In 1968, Gingrich was a Louisiana coordinator for Nelson Rockefeller’s presidential campaign.  He was a 25-year-old graduate student at the time—old enough to know what he was doing.  Gingrich entered Georgia politics in 1974 as a Rockefeller Republican.  His political action committee, GOPAC, has been the recipient of large amounts of money from big business.  He belongs to the Council on Foreign Relations, supported Bush over Buchanan in 1992, and was a key backer of NAFTA and GATT.  Gingrich is an admirer of Franklin D. Roosevelt, whom he refers to as the greatest president of the twentieth century.  C. Douglas Dillon was an international investment banker, secretary of the treasury under JFK and LBJ, and an important friend and supporter of Governor Nelson Rockefeller in the 1960s.  In the 1990s, Dillon contributed nearly $100,000 to GOPAC.  It is inconceivable that Dillon would have given such money to groups controlled by more authentic conservatives (e.g., Taft in the 1940s, Goldwater in the 1960s, or Buchanan in the 1990s).  In his personal life, Gingrich does not walk the walk when it comes to traditional conservatism.  He supports the violent exporting of “democracy” around the world but was a draft dodger during the Vietnam War.  He appeals to “family values” conservatives but is currently with his third wife following affairs and divorces.

In 2000, McCain of Keating Five fame ran a faux populist campaign emphasizing political reform.  He appealed to many independents but alienated the Religious Right with disparaging comments about Jerry Falwell and disinterest in abortion and other litmus test social issues.  His status as the darling of the mainstream media also called into question the genuineness of his conservatism.  McCain was the neoconservative favorite in 2000 and he retained substantial support in 2008, although he had to share the ex-Humphrey support with Giuliani.  Neocon guru Bill Kristol backed him both times, yearning for a McCain-Lieberman ticket the second time out (again, the confluence of Rockefeller-Humphrey liberalism).  Max Boot, former Wall Street Journal editor and a senior fellow at the Council on Foreign Relations, was another advisor, as was quintessential establishmentarian Robert Kagan.  In addition to having the 2008 support of those belonging to the wing of the GOP led by “former” Democratic liberals, he also had the assistance of “former” Republican liberals, including Henry Kissinger, Alexander Haig, George Shultz, Brent Scowcroft, Lawrence Eagleburger, and Colin Powell.
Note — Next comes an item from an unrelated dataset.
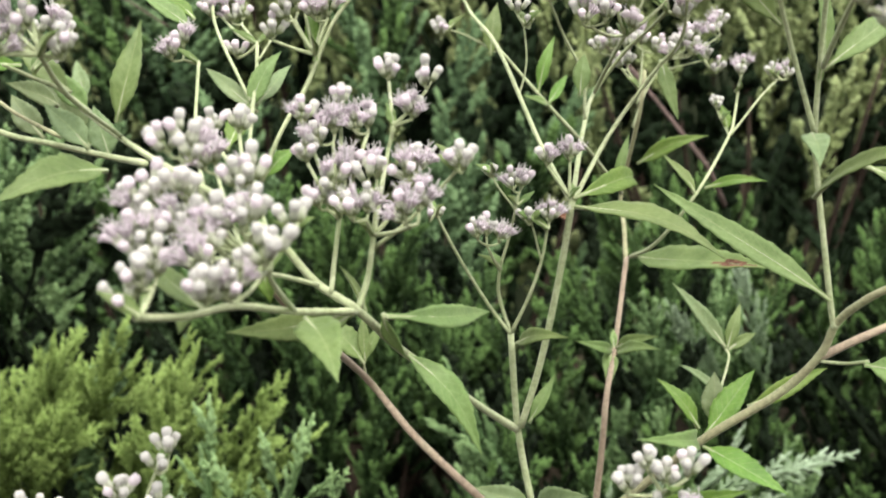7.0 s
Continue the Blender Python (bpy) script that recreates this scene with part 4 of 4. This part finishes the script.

As I’ve written in another context, the writings of paleoconservative and libertarian intellectuals are often initially bracing but ultimately depressing.  Some of my favorite writers, magazines, and websites fall into this category.  They tend toward doom and gloom, which are exhilarating in a perverse way because the depressing truth is so boldly set forth.  And yet a steady diet is dispiriting because depressing truth is still depressing.  One can only take so much negativity.  It needs to be balanced out with hope, innocence, simple pleasures, and wholesome comforts.  Or, as Philippians 4:8 puts it, “Whatever is true, whatever is honorable, whatever is just, whatever is pure, whatever is lovely, whatever is gracious, if there is any excellence, if there is anything worthy of praise, think about these things.”

This brings me back to 2007.  Preparing another jeremiadic passage for my book, I wrote these words: “CPAC, how far you have fallen during the past 30 years!  Can you imagine Ron Paul winning the 2008 straw poll?”  Unusually enough for me—it was the second time in my life—I was in Washington, D.C., this past weekend.  I was at a much smaller and less publicized conference in town when Dan McCarthy informed me that Ron Paul had won the 2010 straw poll.  I couldn’t believe it.
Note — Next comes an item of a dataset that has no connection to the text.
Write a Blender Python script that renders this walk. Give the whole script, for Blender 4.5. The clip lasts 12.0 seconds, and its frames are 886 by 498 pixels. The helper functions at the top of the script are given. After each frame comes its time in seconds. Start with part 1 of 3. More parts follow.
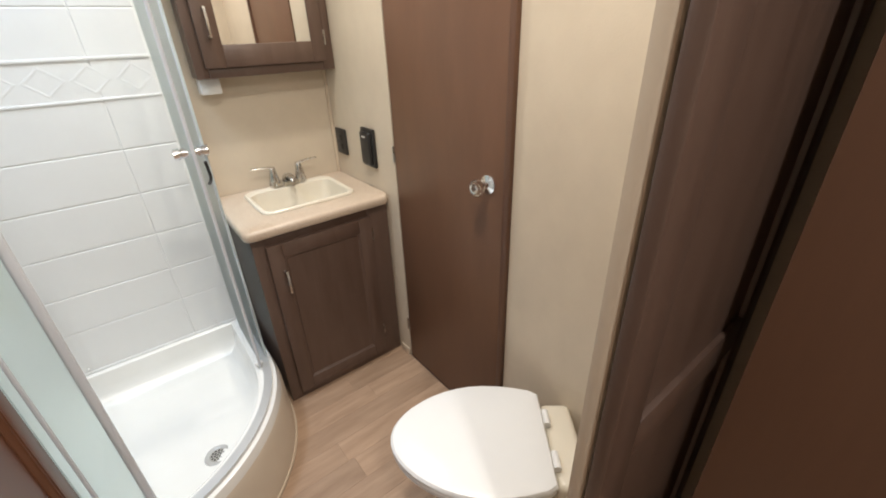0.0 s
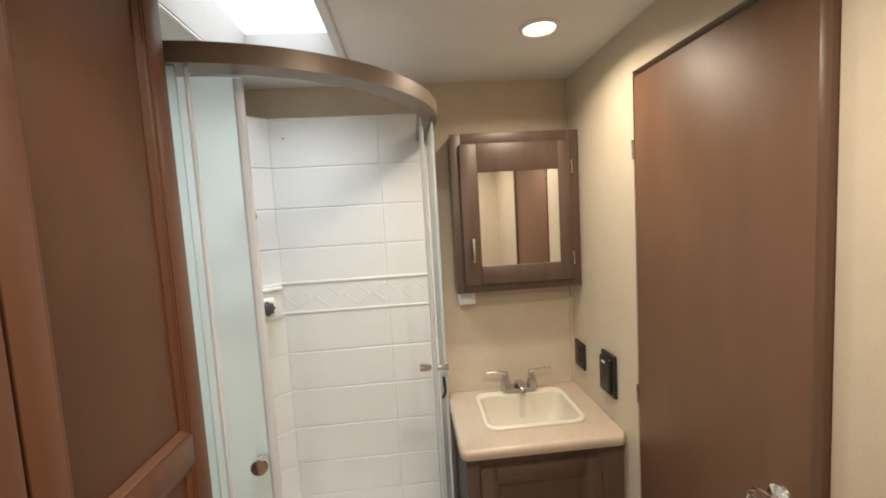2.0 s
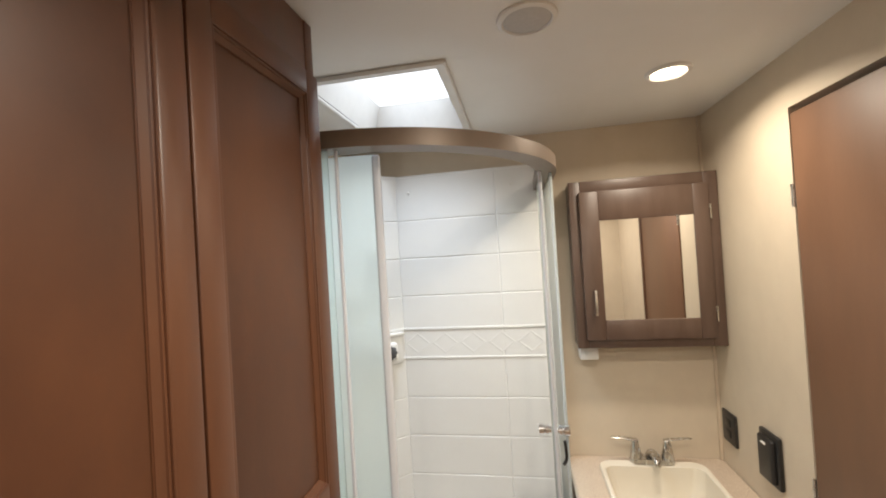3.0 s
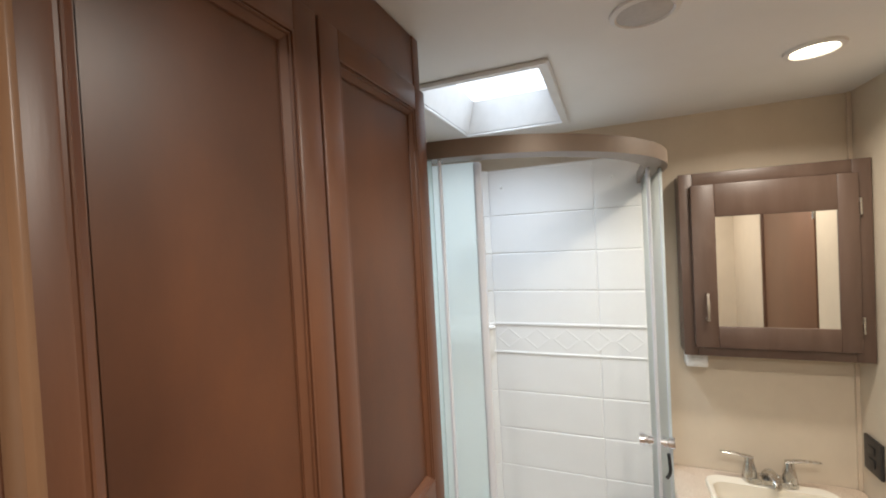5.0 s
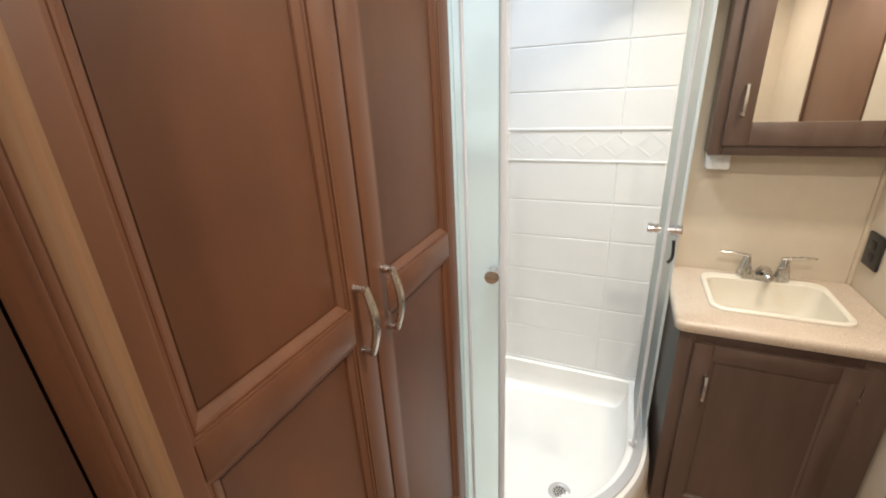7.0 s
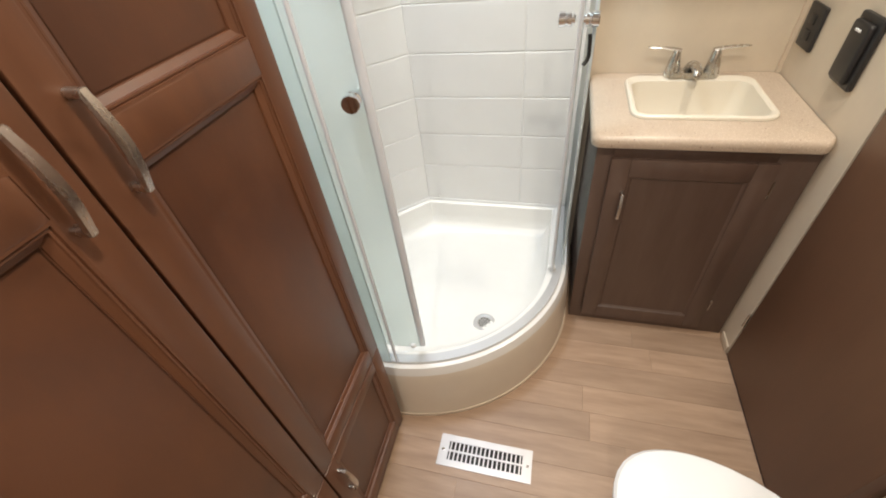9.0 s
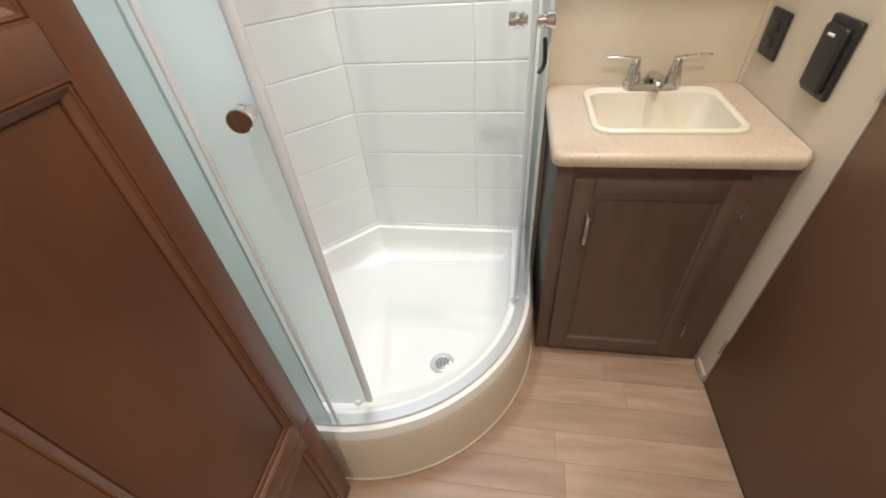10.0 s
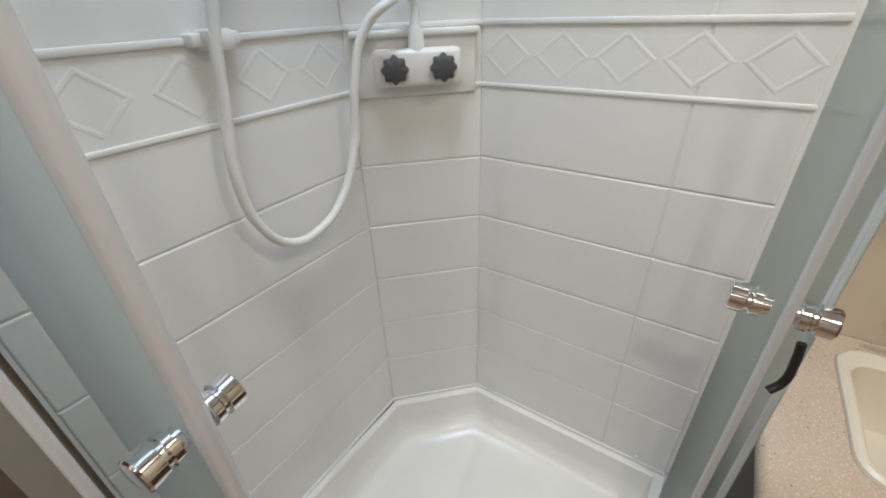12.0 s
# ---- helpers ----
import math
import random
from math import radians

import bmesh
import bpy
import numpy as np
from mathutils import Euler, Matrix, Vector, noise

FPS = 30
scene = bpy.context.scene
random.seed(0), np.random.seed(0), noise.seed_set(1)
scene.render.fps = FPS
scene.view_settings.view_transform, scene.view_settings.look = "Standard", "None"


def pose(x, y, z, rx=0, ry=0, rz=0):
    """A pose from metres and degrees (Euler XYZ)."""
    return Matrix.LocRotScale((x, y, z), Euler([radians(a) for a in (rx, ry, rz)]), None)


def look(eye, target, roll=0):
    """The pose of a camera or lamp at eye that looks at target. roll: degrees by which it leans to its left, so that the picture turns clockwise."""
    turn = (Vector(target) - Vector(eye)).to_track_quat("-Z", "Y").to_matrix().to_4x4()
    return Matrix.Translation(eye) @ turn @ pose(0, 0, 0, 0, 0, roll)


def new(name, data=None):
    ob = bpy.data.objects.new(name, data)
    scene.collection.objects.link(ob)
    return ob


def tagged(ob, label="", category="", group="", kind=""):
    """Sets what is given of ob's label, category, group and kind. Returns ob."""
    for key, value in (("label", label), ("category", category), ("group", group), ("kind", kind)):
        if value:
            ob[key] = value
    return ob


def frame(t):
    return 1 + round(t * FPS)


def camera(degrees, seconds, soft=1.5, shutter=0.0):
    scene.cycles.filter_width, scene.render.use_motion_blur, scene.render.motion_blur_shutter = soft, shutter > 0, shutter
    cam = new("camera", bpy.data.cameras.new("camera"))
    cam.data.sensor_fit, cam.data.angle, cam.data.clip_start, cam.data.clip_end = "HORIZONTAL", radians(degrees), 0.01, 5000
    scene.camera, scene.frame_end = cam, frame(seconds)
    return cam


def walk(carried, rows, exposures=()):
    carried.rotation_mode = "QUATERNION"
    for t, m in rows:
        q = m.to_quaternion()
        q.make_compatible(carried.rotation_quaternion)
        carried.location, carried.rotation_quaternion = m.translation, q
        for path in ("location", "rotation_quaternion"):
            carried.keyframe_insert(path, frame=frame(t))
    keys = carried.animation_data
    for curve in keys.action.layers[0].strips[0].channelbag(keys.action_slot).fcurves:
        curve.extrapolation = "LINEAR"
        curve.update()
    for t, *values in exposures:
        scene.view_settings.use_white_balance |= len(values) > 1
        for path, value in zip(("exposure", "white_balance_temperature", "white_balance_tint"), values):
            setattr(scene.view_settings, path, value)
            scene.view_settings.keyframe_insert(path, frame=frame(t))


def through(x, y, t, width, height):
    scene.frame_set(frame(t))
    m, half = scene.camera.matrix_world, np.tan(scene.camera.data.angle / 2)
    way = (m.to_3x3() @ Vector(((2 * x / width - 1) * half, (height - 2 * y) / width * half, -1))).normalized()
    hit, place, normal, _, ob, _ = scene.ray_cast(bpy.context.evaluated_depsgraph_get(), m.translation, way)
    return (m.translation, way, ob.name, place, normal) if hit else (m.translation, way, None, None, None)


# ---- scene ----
cam = camera(94.0, 12.0, soft=1.9)
PATH = [
    (0, (0.259, -0.199, 1.478), (1.333, 1.207, 0.544), -2.0),
    (0.5, (0.307, -0.152, 1.55), (1.274, 1.4, 0.74), -1.7),
    (1, (0.386, -0.136, 1.601), (1.134, 1.617, 0.995), -1.9),
    (1.5, (0.403, -0.102, 1.649), (0.889, 1.805, 1.288), -2.4),
    (2, (0.37, -0.084, 1.691), (0.529, 1.902, 1.521), -3.3),
    (2.5, (0.353, -0.083, 1.722), (0.227, 1.912, 1.661), -2.8),
    (3, (0.353, -0.089, 1.754), (-0.011, 1.878, 1.784), -3.5),
    (3.2, (0.319, -0.081, 1.757), (-0.081, 1.877, 1.843), -3.7),
    (4.8, (0.326, -0.117, 1.821), (-0.405, 1.744, 1.849), -2.8),
    (5, (0.317, -0.109, 1.819), (-0.432, 1.745, 1.778), -3.0),
    (5.5, (0.306, -0.12, 1.778), (-0.497, 1.7, 1.571), -2.7),
    (6, (0.288, -0.114, 1.711), (-0.527, 1.673, 1.337), -2.3),
    (6.5, (0.291, -0.106, 1.662), (-0.507, 1.644, 1.115), -2.6),
    (7, (0.292, -0.102, 1.611), (-0.474, 1.598, 0.889), -2.9),
    (7.5, (0.287, -0.097, 1.555), (-0.421, 1.551, 0.669), -3.6),
    (7.7, (0.289, -0.089, 1.543), (-0.392, 1.522, 0.572), -3.3),
    (9.3, (0.403, 0.138, 1.437), (-0.007, 1.54, 0.071), -8.7),
    (9.5, (0.381, 0.149, 1.41), (0.008, 1.641, 0.132), -8.2),
    (9.8, (0.395, 0.24, 1.399), (0.051, 1.736, 0.117), -7.2),
    (10, (0.396, 0.298, 1.39), (0.09, 1.778, 0.079), -5.1),
    (10.5, (0.377, 0.411, 1.379), (0.082, 1.872, 0.045), -3.2),
    (11, (0.36, 0.568, 1.359), (-0.101, 1.972, 0.011), -2.7),
    (11.5, (0.334, 0.706, 1.395), (-0.373, 2.118, 0.168), -1.6),
    (12, (0.323, 0.793, 1.471), (-0.656, 2.206, 0.45), -2.2),
]
walk(cam, [(t, look(eye, target, roll)) for t, eye, target, roll in PATH],
     [(0.0, 0.28, 5750, 10), (1.5, -0.06, 6500, 11), (3.0, 0.1, 6250, 12), (5.5, 0.18, 5850, 11), (7.5, 0.38, 6100, 11), (10.0, 0.27, 5950, 11), (11.0, -0.06, 5850, 11), (12.0, -0.40, 5850, 11)])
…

Yes, there were boos when the results were announced.  Yes, a probable majority of CPACers detest Paul.  Yes, the mainstream media and brain-dead “Right” ridiculed the victory.  But still.  It was the largest number of straw poll voters in CPAC history.  Paul won a solid plurality over Romney (31 percent vs. 22 percent), and the rest of the pack were in single digits (led by Sarah Palin with 7 percent; the execrable Gingrich netted only 4 percent).
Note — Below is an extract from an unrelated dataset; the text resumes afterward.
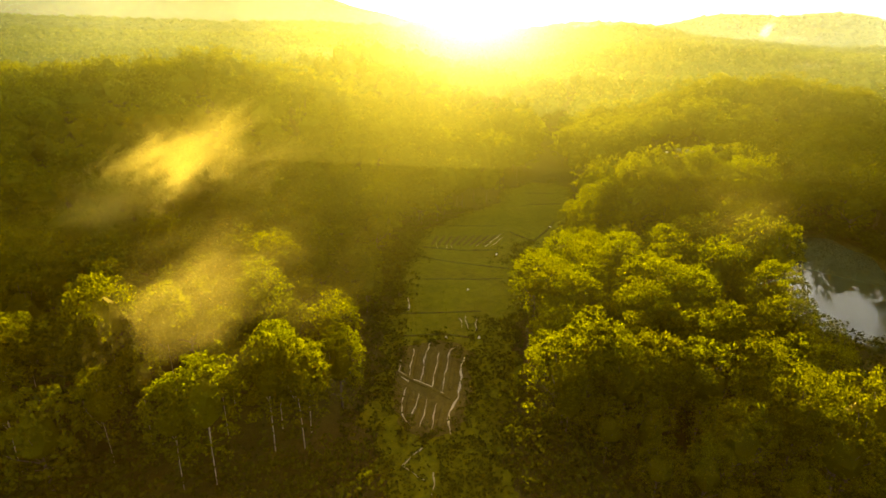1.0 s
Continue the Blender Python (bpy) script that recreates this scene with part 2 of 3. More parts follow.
def height(x, y):
    x, y = np.asarray(x, float), np.asarray(y, float)
    d = valley(x, y)
    z = np.interp(y, [78, 80, 86, 88, 100, 102, 108, 111, 131, 134], [-4, -4.2, -4.2, -4.5, -4.5, -4.8, -4.8, -5.1, -5.1, -5.4])
    out = smooth(d / 14)
    z = z + 0.045 * np.clip(d, 0, 120) + out * 0.5 * waves(x, y, 28, 3)
    for gx, gy, sx, sy, h in GAUSS:
        lift = h * np.exp(-((x - gx) / sx) ** 2 - ((y - gy) / sy) ** 2)
        z = z + lift * np.where(y < 180, smooth((d + 1) / 14), 1.0)
    far = smooth((y - 330) / 520)
    z = z + far * (25 + 4 * waves(x, y, 420, 5) + 2.5 * waves(x, y, 160, 6))
    left = 1 - smooth((x - 60) / 150)
    z = z + left * (4 * np.exp(-((y - 850) / 120) ** 2) - 13 * smooth((y - 930) / 200) * (1 - smooth((y - 1600) / 350)))
    # far crests: the long mountain, the middle rise and the right-hand hills
    crest = np.interp(x, [-3500, -2690, -1870, -1514, -1172, -875, -456, -200, 0], [350, 325, 290, 254, 219, 169, 68, 16, 0]) + 17 * np.exp(-((x + 2035) / 120) ** 2)
    z = z + crest * np.exp(-((y - 3500) / np.where(y < 3500, 230, 430)) ** 2) * (1 + 0.03 * waves(x, 0 * y, 520, 8) + 0.012 * waves(x, 0 * y, 150, 9))
    crest = np.interp(x, [20, 110, 190, 270, 343, 430, 540], [0, 10, 16, 17, 18, 8, 0])
    z = z + crest * np.exp(-((y - 1060) / 130) ** 2)
    crest = np.interp(x, [480, 640, 780, 940, 1060, 1200, 1700], [4, 43, 47, 56, 42, 24, 22])
    z = z + crest * np.exp(-((y - 1560) / 220) ** 2)
    p = pond_r(x, y)
    z = z + (1 - smooth((p - 1.0) / 0.9)) * (POND[3] + 0.45 - z)
    z = z - 1.3 * (1 - smooth((p - 0.75) / 0.3))
    return z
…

Good for Ron Paul.  Good for CPAC.  Good for us.  The long-term benefits may be negligible, but let us be happy for now.  I was too cynical.  Sometimes the true, the honorable, the just, the pure, the lovely, the gracious, the excellent, and the praiseworthy win, even in this fallen world.  We should think about these things.

I’m not saying Congressman Paul is perfect.  I don’t want to exaggerate the spiritual importance of a straw poll.  Perhaps you don’t care about politics.  Maybe you don’t like libertarianism or prefer populism.  But, for me, Paul represents values that are, for the most part, worthy of praise.  And highly unusual in our nation’s capital.  The fact that Ron Paul’s plea for liberty, tradition, and peace received far more support than any single embodiment of phoniness at a Republican gathering is worthy of reflection.  At the least, it should bring a little smile to the faces of those of us who are chronically dissatisfied as we survey the republic from our front porches.

4 COMMENTS

  1. Mr Taylor,
    What impresses me most about Mr Paul are his personal manners. He reminds me of Dwight Eisenhower in being a truly decent man. The sad thing about CPAC is the rude nature of some of the participants, who seem to forget that manners are a basic conservative virtue. This seems worse among the neocon Ann Coulter wing of the movement, but can also be seen in some of the more strident Libertarian Ideologues.

    Thanks for writing this piece. You are spot on about ultimately depressing paleos.It reminded me why I let my subscription to Chronicles lapse, but keep up with Backyard Poultry

  2. I too was happy to hear Dr. Paul had done so well. (Heck, these days almost anything that raises the blood pressure of neo-“conservatives” makes me smile.)

    How reassuring to see that every now and then, especially in a time as nakedly cynical and politically ugly all around as our own, honesty and truth can stand forth.

    When our republic is gone, historians at least can feel a tinge of hope to see that not everyone went along stupidly and blindly toward the creation of this despotic new world order.

  3. Jeff, this is an excellent blog because you quite accurately explain the differentiation between the Neocon/Rino element of the GOP and the Paleo element of the Right in general.
    I would hope a few of your fellow bloggers here at FPR might take a moment to read what you’ve written perhaps it might dawn on them that they will find no relief with the moribund Left.
    I would happily vote for Paul, but the GOP will destroy him long before the general election. I saw what they did to Pat Buchanan.